## AVAILABLE DATA

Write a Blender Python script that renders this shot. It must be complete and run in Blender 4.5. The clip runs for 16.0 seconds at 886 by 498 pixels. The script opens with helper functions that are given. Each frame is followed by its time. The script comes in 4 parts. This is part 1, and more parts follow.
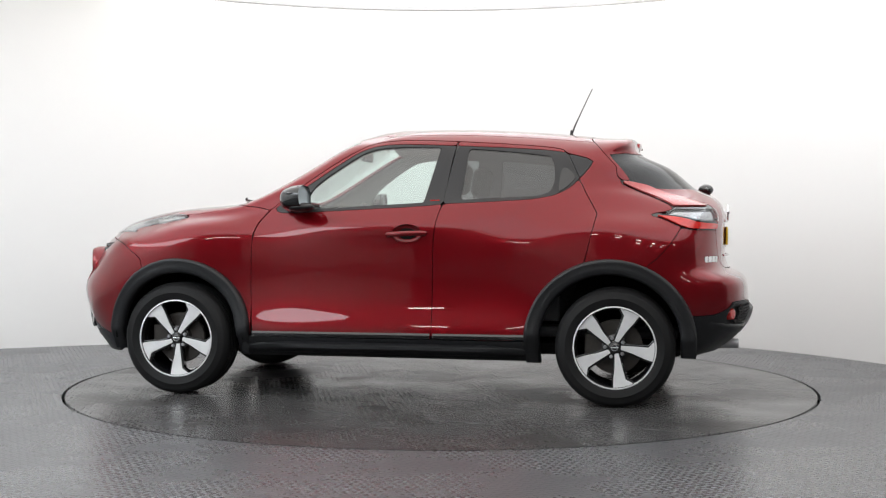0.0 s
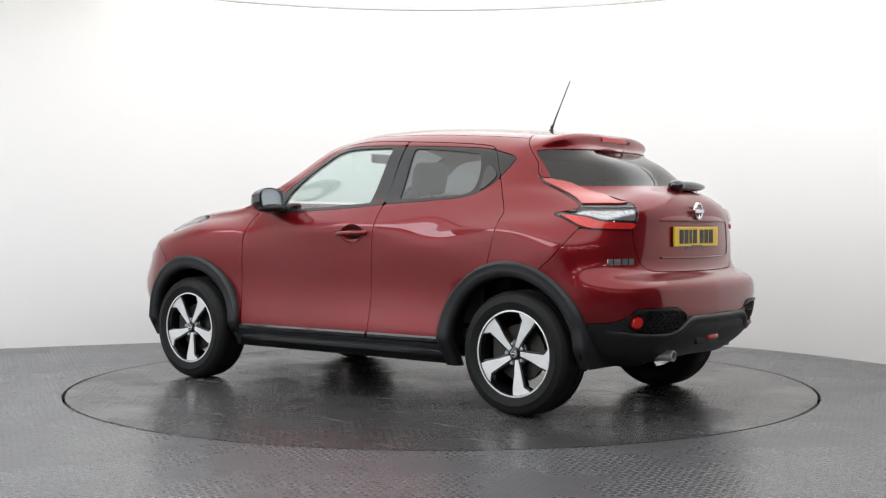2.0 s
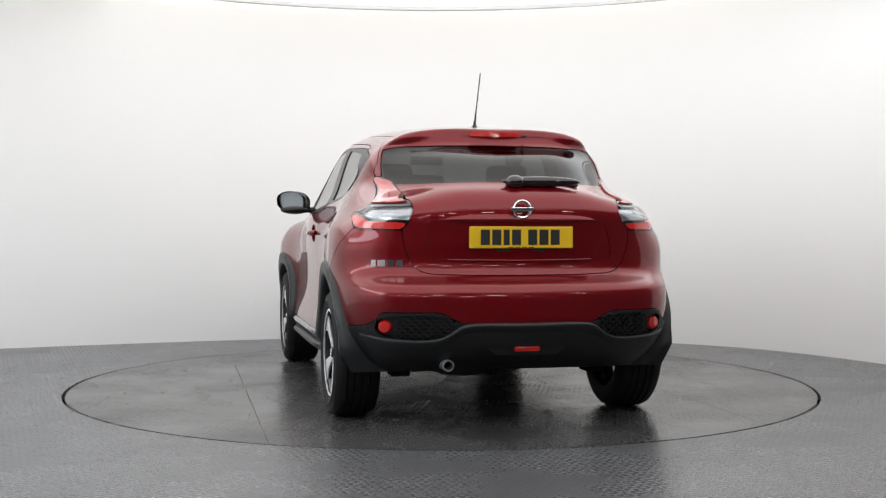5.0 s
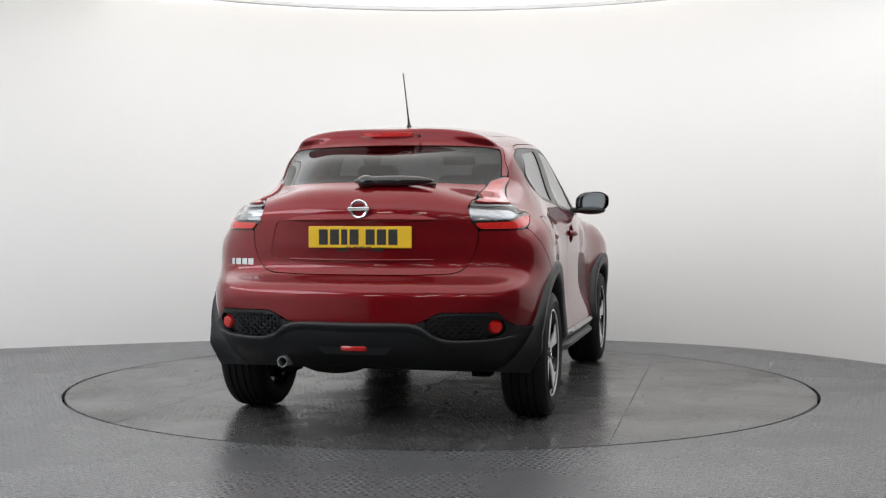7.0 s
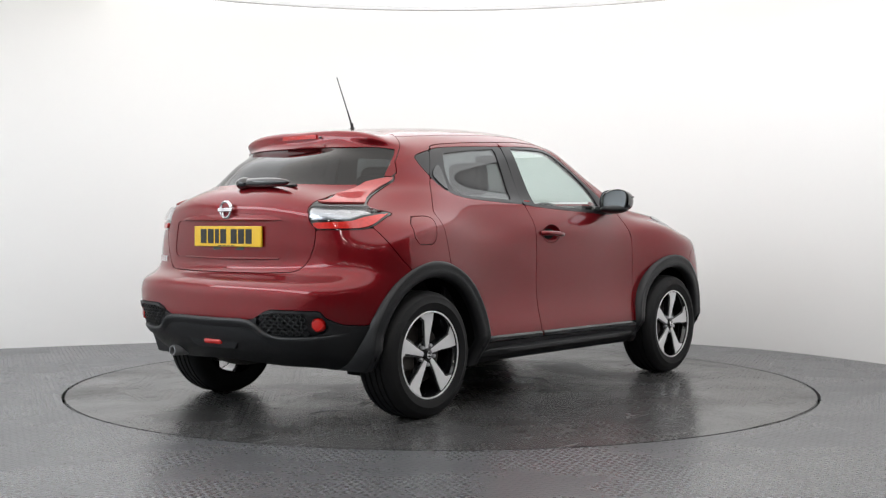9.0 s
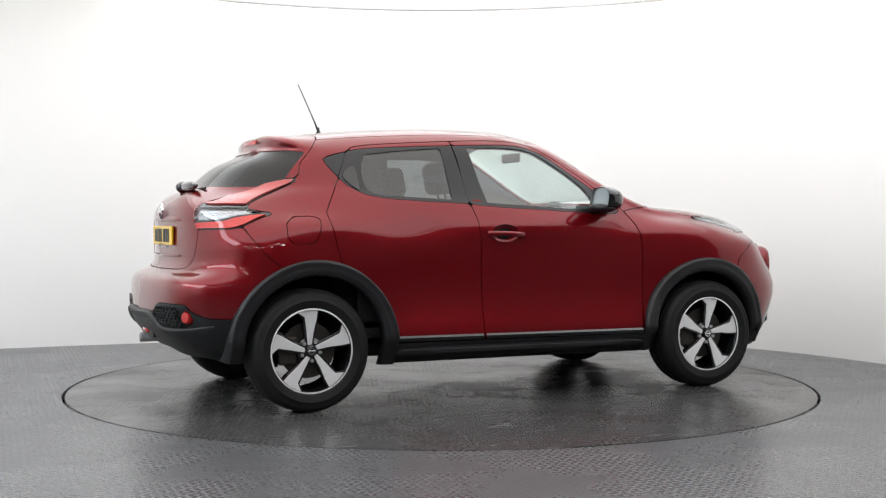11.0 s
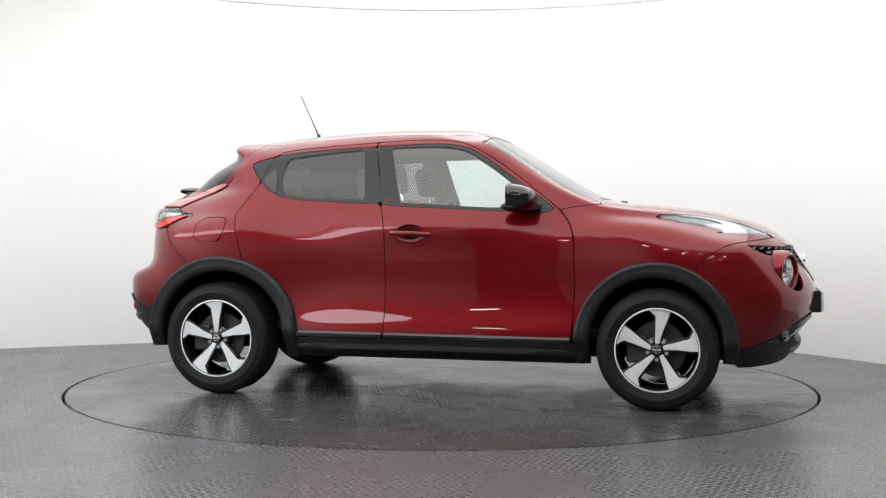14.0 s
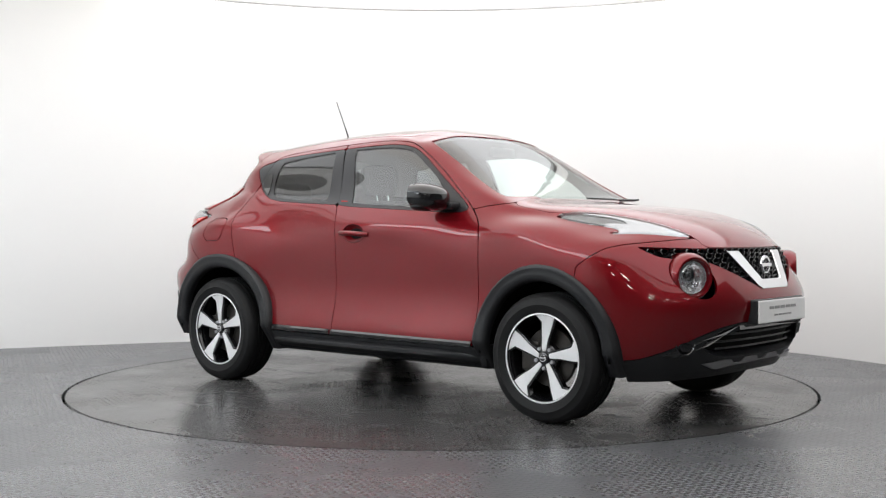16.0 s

## SET TASK
Reproduce the whole listing exactly, but not the images in it.

## ANSWER BELOW
Write a Blender Python script that renders this shot. It must be complete and run in Blender 4.5. The clip runs for 16.0 seconds at 886 by 498 pixels. The script opens with helper functions that are given. Each frame is followed by its time. The script comes in 4 parts. This is part 1, and more parts follow.
0.0 s
2.0 s
5.0 s
7.0 s
9.0 s
11.0 s
14.0 s
16.0 s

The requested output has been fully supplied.